# [Exercise instructions]
Begin with the line that contains "for path in" and end with the line that contains "setattr(scene.view_settings, path, value)", transcribing exactly each line in that stretch and no other.

# [Provided material]

-- BEGIN --

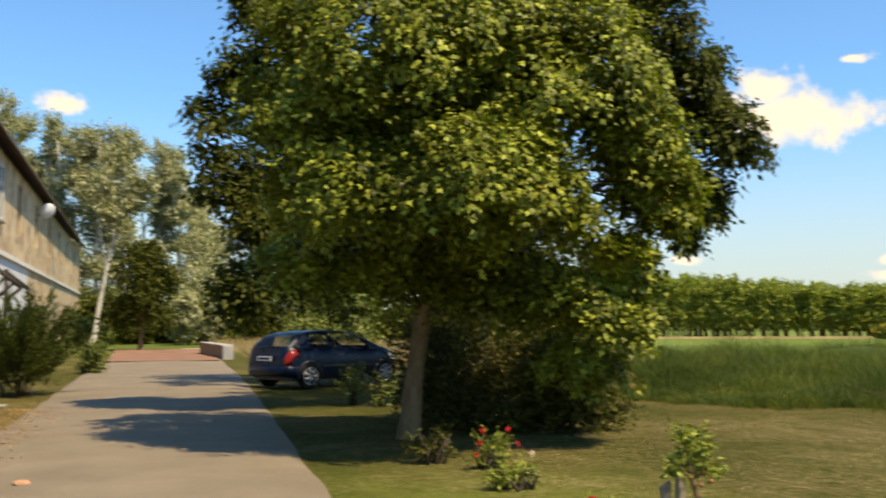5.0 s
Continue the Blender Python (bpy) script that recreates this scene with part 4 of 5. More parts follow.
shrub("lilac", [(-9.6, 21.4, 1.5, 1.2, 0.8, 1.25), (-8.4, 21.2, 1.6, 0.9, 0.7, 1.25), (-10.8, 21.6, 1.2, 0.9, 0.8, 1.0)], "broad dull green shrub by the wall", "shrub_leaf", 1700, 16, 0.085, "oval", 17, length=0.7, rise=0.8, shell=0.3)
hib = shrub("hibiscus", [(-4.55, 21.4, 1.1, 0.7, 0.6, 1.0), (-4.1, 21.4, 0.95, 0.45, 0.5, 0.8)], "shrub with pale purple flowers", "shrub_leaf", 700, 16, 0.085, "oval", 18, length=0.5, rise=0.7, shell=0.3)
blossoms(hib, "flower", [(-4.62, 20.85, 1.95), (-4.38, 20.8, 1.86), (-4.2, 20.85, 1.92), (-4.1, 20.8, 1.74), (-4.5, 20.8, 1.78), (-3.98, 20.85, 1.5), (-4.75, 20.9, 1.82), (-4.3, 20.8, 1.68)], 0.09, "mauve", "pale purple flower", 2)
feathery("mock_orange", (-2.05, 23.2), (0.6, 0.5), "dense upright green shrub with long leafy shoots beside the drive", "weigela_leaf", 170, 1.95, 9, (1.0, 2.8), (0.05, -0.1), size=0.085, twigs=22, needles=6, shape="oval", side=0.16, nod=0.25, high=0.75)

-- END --
-- BEGIN --

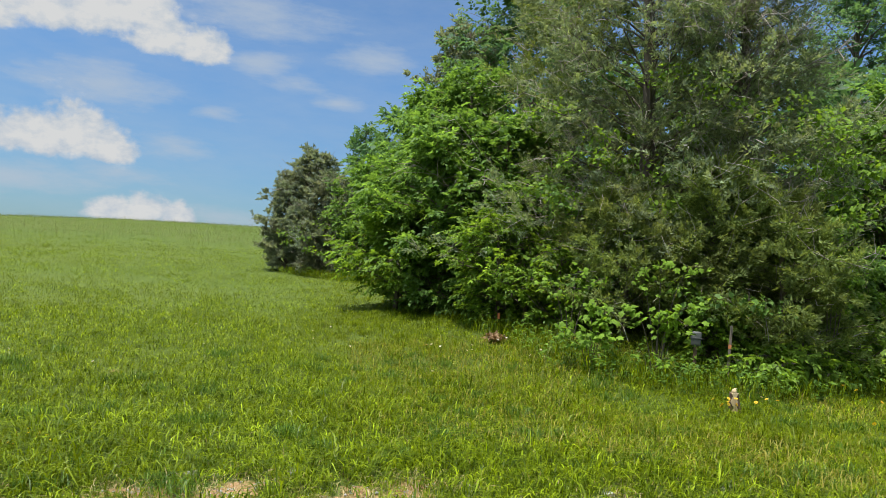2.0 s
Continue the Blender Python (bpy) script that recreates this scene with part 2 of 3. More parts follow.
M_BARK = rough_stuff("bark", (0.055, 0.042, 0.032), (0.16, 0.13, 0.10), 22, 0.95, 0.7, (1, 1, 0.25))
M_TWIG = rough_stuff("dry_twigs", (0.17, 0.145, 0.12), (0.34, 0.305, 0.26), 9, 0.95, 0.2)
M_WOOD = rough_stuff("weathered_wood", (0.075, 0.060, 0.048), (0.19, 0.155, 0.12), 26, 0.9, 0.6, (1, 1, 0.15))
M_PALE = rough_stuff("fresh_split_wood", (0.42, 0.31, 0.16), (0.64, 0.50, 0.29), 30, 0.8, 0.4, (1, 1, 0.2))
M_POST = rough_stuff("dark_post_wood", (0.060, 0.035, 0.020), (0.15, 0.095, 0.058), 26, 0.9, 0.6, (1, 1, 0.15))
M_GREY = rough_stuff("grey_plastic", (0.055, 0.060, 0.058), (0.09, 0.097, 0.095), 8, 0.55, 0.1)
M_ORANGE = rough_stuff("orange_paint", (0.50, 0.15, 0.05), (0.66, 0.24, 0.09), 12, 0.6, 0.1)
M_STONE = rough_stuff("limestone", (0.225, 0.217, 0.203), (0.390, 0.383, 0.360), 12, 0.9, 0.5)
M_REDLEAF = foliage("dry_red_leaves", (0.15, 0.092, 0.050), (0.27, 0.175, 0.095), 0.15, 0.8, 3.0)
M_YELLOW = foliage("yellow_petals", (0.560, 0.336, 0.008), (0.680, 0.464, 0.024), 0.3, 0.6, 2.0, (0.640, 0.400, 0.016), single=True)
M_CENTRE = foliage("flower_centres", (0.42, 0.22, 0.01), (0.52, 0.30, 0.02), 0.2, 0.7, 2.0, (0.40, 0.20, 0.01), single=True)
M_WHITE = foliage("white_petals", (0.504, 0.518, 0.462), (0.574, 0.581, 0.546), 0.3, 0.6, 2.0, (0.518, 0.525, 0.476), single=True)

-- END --
-- BEGIN --

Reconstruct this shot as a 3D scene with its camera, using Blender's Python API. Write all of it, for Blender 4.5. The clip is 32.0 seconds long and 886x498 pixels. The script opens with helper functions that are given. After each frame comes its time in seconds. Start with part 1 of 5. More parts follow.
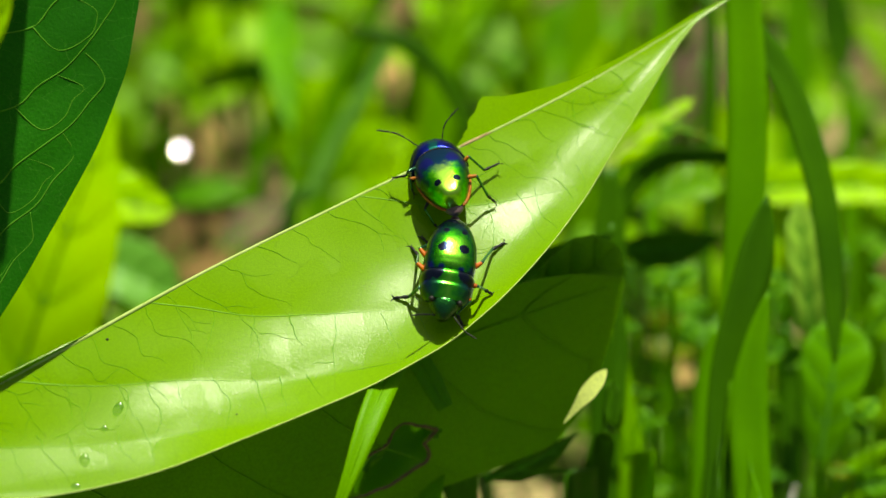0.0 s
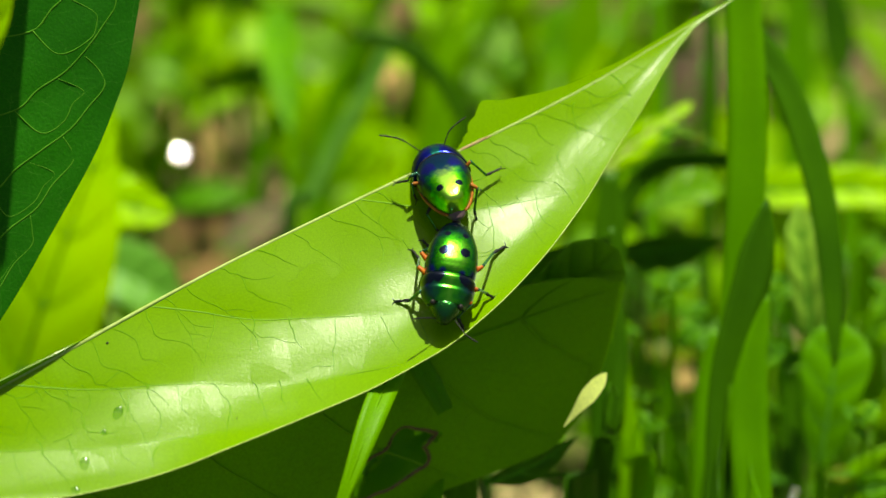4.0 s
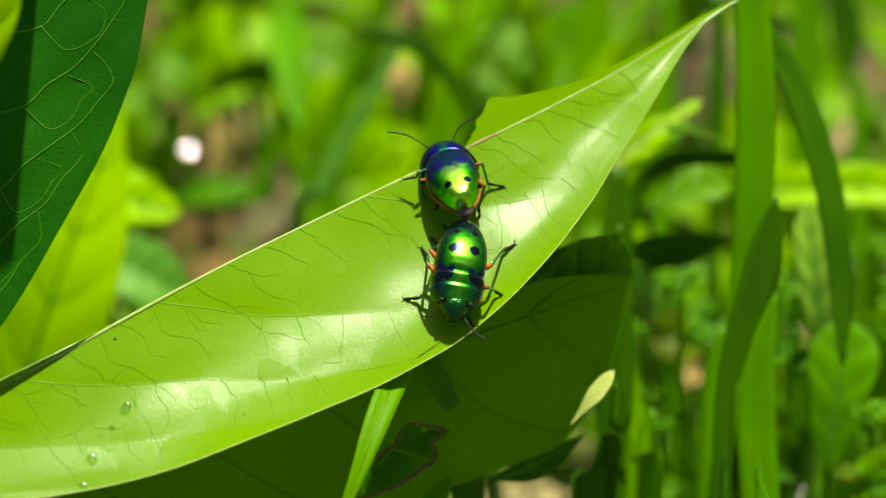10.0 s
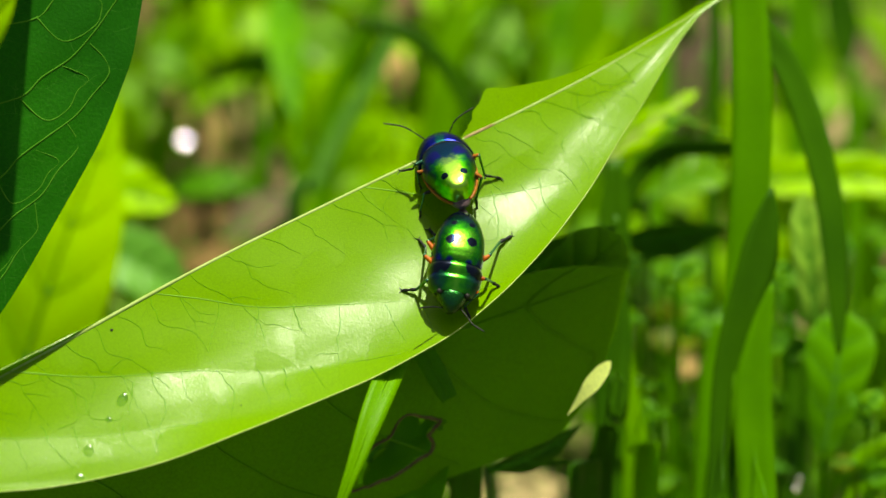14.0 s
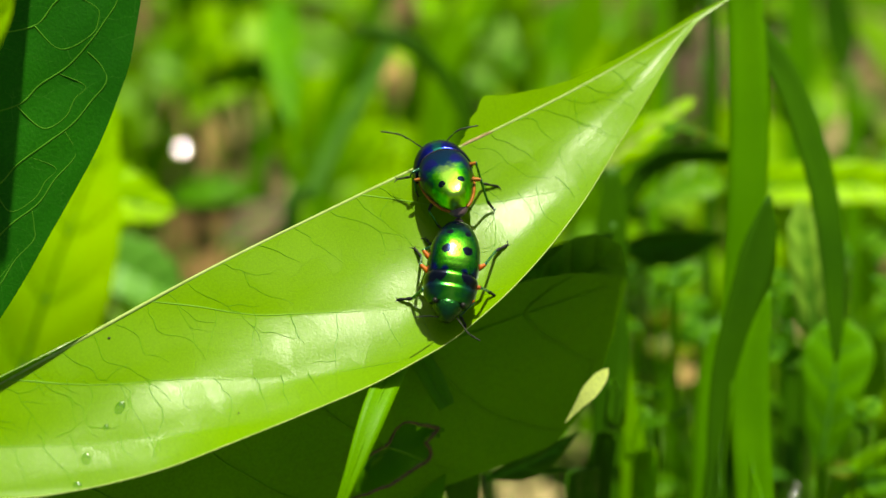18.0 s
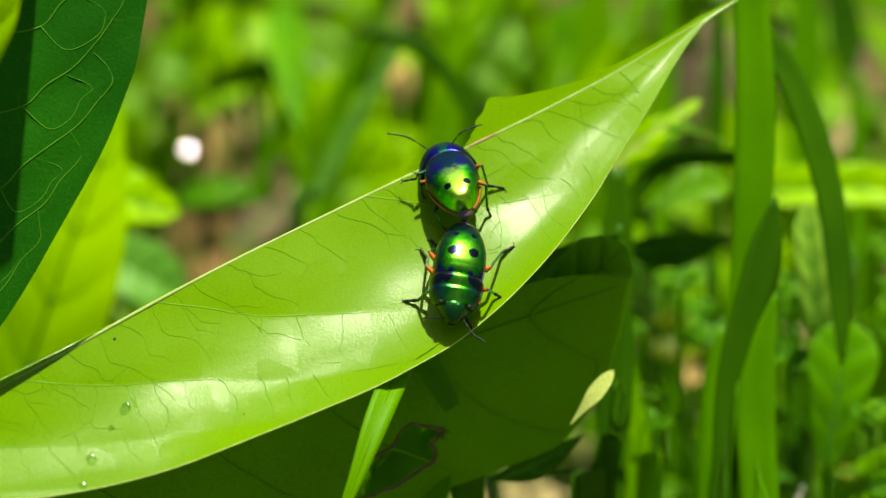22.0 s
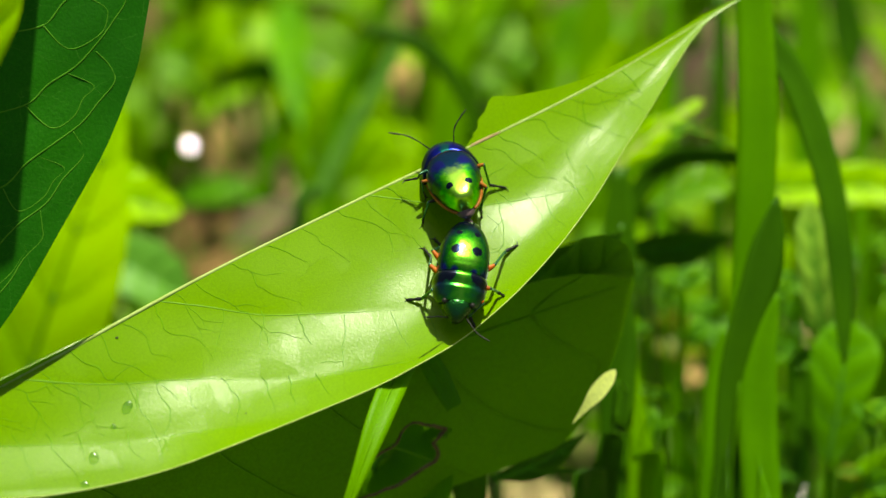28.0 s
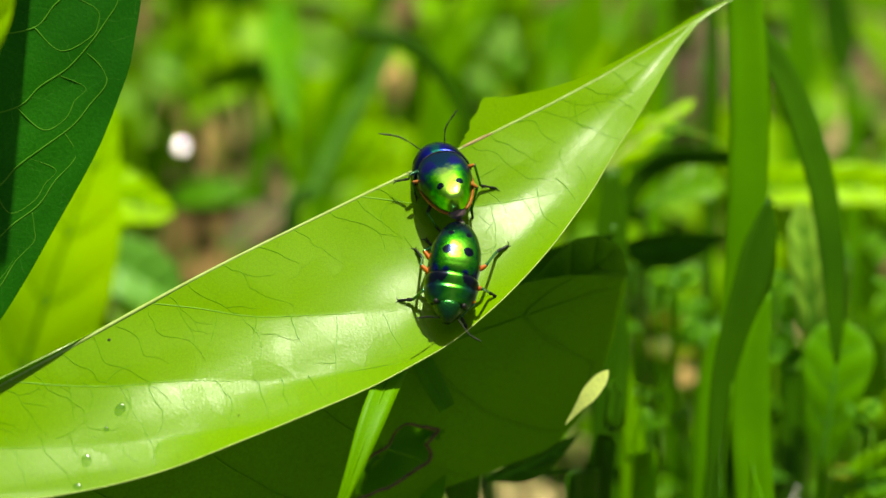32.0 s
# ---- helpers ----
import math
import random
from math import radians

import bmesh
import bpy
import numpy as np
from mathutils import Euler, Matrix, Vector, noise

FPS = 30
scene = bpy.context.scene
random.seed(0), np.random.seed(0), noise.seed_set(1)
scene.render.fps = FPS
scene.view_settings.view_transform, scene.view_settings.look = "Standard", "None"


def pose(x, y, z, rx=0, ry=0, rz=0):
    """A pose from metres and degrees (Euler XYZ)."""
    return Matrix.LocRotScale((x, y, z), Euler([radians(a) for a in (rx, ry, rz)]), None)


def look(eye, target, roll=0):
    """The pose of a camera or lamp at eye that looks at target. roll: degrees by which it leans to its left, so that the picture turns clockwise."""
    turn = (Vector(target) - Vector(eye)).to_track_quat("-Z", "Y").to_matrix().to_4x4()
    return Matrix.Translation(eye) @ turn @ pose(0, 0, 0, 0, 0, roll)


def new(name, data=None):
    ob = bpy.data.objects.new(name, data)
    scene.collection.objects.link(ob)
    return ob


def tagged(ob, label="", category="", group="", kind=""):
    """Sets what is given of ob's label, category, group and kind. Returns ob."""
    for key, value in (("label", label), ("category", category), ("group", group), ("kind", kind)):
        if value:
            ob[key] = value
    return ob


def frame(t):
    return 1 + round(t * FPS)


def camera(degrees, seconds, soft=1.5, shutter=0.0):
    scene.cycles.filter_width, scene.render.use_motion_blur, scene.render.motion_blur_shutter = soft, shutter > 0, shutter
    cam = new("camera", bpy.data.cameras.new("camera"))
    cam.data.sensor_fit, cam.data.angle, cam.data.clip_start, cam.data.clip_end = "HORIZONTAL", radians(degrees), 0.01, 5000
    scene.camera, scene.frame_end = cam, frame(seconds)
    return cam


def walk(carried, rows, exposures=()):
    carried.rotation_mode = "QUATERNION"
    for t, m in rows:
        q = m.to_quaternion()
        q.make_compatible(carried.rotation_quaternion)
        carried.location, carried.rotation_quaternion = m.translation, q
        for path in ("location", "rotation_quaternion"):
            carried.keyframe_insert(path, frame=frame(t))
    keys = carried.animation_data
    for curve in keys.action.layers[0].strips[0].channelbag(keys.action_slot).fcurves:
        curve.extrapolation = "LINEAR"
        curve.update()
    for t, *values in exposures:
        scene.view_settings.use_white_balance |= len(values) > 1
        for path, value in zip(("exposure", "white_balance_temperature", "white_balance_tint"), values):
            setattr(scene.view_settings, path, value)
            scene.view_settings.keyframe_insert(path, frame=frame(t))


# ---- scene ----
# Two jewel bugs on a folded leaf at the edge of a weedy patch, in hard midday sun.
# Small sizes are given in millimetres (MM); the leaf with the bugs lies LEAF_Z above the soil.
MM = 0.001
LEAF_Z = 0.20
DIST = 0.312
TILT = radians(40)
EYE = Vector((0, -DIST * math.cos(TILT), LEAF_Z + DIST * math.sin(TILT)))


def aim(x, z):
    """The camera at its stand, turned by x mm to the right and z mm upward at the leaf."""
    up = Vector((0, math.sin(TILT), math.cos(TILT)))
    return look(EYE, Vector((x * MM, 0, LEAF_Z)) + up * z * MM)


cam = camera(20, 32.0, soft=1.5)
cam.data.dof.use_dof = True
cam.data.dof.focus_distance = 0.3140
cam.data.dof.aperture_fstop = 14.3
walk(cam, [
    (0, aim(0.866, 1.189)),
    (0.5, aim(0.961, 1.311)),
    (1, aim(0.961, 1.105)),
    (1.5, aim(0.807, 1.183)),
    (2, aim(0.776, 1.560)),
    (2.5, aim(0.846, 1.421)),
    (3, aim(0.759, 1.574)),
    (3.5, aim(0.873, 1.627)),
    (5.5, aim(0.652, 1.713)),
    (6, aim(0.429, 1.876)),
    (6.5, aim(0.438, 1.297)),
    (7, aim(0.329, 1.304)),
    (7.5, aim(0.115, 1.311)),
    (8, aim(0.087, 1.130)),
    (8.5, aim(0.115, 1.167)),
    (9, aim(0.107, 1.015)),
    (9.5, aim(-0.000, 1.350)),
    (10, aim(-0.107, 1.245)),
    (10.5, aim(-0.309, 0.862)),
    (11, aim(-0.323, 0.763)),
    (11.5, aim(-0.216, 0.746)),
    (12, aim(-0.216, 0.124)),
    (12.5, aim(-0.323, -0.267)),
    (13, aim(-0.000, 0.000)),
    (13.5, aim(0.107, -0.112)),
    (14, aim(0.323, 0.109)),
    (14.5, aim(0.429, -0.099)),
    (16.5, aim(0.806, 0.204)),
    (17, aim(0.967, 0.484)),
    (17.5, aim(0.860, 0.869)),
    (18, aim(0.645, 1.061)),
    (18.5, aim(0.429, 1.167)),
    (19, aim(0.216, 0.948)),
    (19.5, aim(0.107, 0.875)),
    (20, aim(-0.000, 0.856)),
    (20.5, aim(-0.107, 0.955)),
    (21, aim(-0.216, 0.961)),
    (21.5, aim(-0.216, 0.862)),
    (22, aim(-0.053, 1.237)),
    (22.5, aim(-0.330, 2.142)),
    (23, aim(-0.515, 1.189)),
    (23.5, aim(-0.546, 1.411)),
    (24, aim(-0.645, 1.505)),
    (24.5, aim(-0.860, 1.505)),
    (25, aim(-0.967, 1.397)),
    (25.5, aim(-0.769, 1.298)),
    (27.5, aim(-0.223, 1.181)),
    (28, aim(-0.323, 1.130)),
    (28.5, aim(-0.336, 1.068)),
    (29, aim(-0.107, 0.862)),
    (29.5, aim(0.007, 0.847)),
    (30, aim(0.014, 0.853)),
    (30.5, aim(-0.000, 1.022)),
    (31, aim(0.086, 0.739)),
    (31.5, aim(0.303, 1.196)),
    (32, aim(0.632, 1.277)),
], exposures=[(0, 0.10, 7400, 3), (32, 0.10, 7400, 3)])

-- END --

# [Solution to this problem]
        for path in ("location", "rotation_quaternion"):
            carried.keyframe_insert(path, frame=frame(t))
    keys = carried.animation_data
    for curve in keys.action.layers[0].strips[0].channelbag(keys.action_slot).fcurves:
        curve.extrapolation = "LINEAR"
        curve.update()
    for t, *values in exposures:
        scene.view_settings.use_white_balance |= len(values) > 1
        for path, value in zip(("exposure", "white_balance_temperature", "white_balance_tint"), values):
            setattr(scene.view_settings, path, value)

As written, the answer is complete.